Work to be completed: The records below are split into lines. How many of those lines contain the string "part"? Reply with the number only.
·····
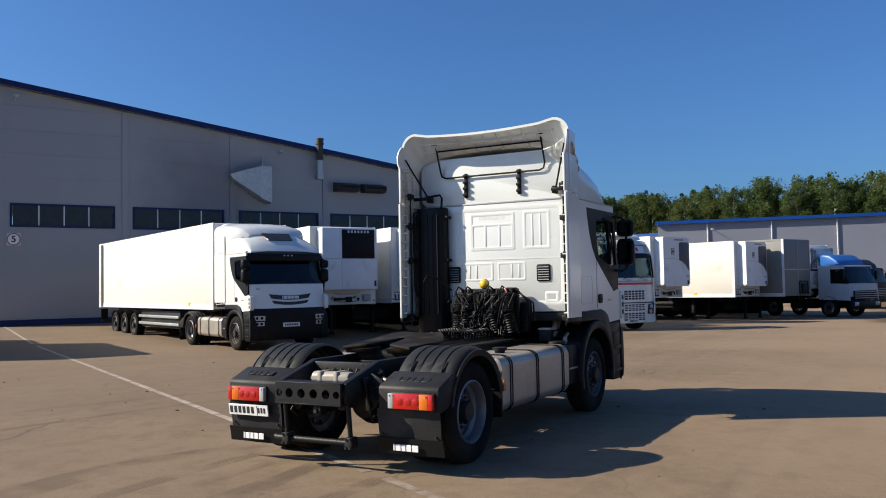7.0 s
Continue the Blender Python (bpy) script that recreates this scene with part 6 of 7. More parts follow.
def red_crate(m):
    """A scuffed red plastic crate with a rim and hand slots."""
    tc = root("crate", m, "scuffed red plastic crate standing under a trailer", "crate")
    bm = B()
    for a in (-1, 1):
        box(bm, (-0.28, 0.19 * a - 0.012, 0.0), (0.28, 0.19 * a + 0.012, 0.40), 0.008)
        box(bm, (0.28 * a - 0.012, -0.19, 0.0), (0.28 * a + 0.012, 0.19, 0.40), 0.008)
    box(bm, (-0.27, -0.18, 0.0), (0.27, 0.18, 0.02))
    part("body", bm, RED_CRATE, tc)
    bm = B()
    for a in (-1, 1):
        box(bm, (-0.31, 0.205 * a - 0.02, 0.36), (0.31, 0.205 * a + 0.02, 0.41), 0.008)
        box(bm, (0.295 * a - 0.02, -0.2, 0.362), (0.295 * a + 0.02, 0.2, 0.408), 0.008)
    part("rim", bm, RED_CRATE, tc)
    for x in (-0.14, 0.14):
        bm = B(); box(bm, (x - 0.07, -0.206, 0.10), (x + 0.07, -0.2, 0.28), 0.004, seg=1); part("slot", bm, INK, tc)


red_crate(yard(32.2, 21.05, -30))
bm = B(); box(bm, (-0.16, -0.12, 0.0), (0.16, 0.12, 0.44), 0.03, seg=2); thing("concrete_block", bm, CONCRETE_BLOCK, yard(32.6, 21.75, -20), "pale worn concrete block under a trailer", "concrete block")
G2 = "trailers parked before the long store"
semi_trailer("reefer_trailer", yard(35.9, 13.8, -108), "white refrigerated semi-trailer with a curved grey-grilled cooling unit", unit="tk", group=G2)
semi_trailer("reefer_trailer", yard(41.9, 11.23, -108), "white refrigerated semi-trailer with a curved grey-grilled cooling unit", unit="tk", group=G2, L=12.5)
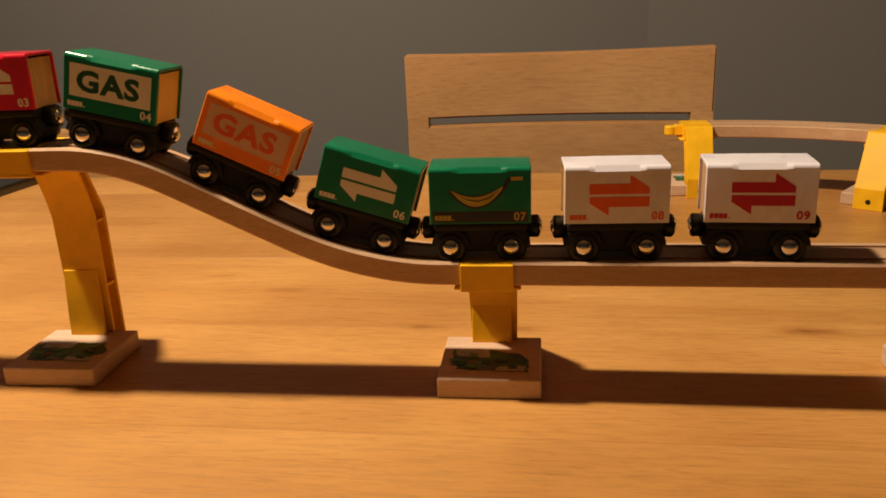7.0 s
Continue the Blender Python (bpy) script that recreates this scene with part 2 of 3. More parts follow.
def smooth_path(points, steps=6):
    """Catmull-Rom through the points of an open path."""
    out = []
    n = len(points)
    for i in range(n - 1):
        p0, p1, p2, p3 = (Vector(points[max(0, min(n - 1, j))]) for j in (i - 1, i, i + 1, i + 2))
        for k in range(steps):
            u = k / steps
            out.append(tuple(0.5 * (2 * p1 + (p2 - p0) * u + (2 * p0 - 5 * p1 + 4 * p2 - p3) * u * u + (3 * p1 - p0 - 3 * p2 + p3) * u ** 3)))
    return out + [tuple(points[-1])]


def lettering(text, size, material, parent, x, y, z, bold=0.0, wide=1.0):
    """Raised printed letters on a face that looks towards -y, with their lower left corner at x, z."""
    cu = bpy.data.curves.new("letters", "FONT")
    cu.body, cu.size, cu.offset, cu.extrude = text, size, bold, 0.00006
    cu.resolution_u = 3
    cu.space_character = 1.10
    tmp = bpy.data.objects.new("letters", cu)
    scene.collection.objects.link(tmp)
    me = bpy.data.meshes.new_from_object(tmp.evaluated_get(bpy.context.evaluated_depsgraph_get()))
    bpy.data.objects.remove(tmp)
    me.materials.clear()
    me.materials.append(material)
    ob = new("lettering", me)
    ob.parent = parent
    ob.matrix_basis = Matrix.Translation((x, y, z)) @ pose(0, 0, 0, 90) @ Matrix.Diagonal((wide, 1, 1, 1))
    return tagged(ob, "printed " + ("number " if text.isdigit() else "word ") + text)


# ---- room ----
def setting(name, bm, material, label, category):
    return tagged(part(name, bm, material), label, category, kind="structure")


def plan_prism(points, z0, z1):
    bm = bmesh.new()
    lo = [bm.verts.new((*p, z0)) for p in points]
    hi = [bm.verts.new((*p, z1)) for p in points]
    n = len(points)
    bm.faces.new(hi)
    bm.faces.new(lo[::-1])
    for i in range(n):
        bm.faces.new((lo[i], lo[(i + 1) % n], hi[(i + 1) % n], hi[i]))
    return bm


setting("floor", block(-4.2, 3.2, -3.2, 3.1, -0.85, -0.75), FLOOR, "brown wooden floor under the table", "floor")
setting("ceiling", block(-4.2, 3.2, -3.2, 3.1, 1.78, 1.9), CEILING, "plain white ceiling over the room", "ceiling")
setting("wall_north", block(-4.2, 0.44, 2.858, 3.1, -0.75, 1.78), WALL, "matt grey painted wall behind the chairs", "wall")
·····
Final result: 6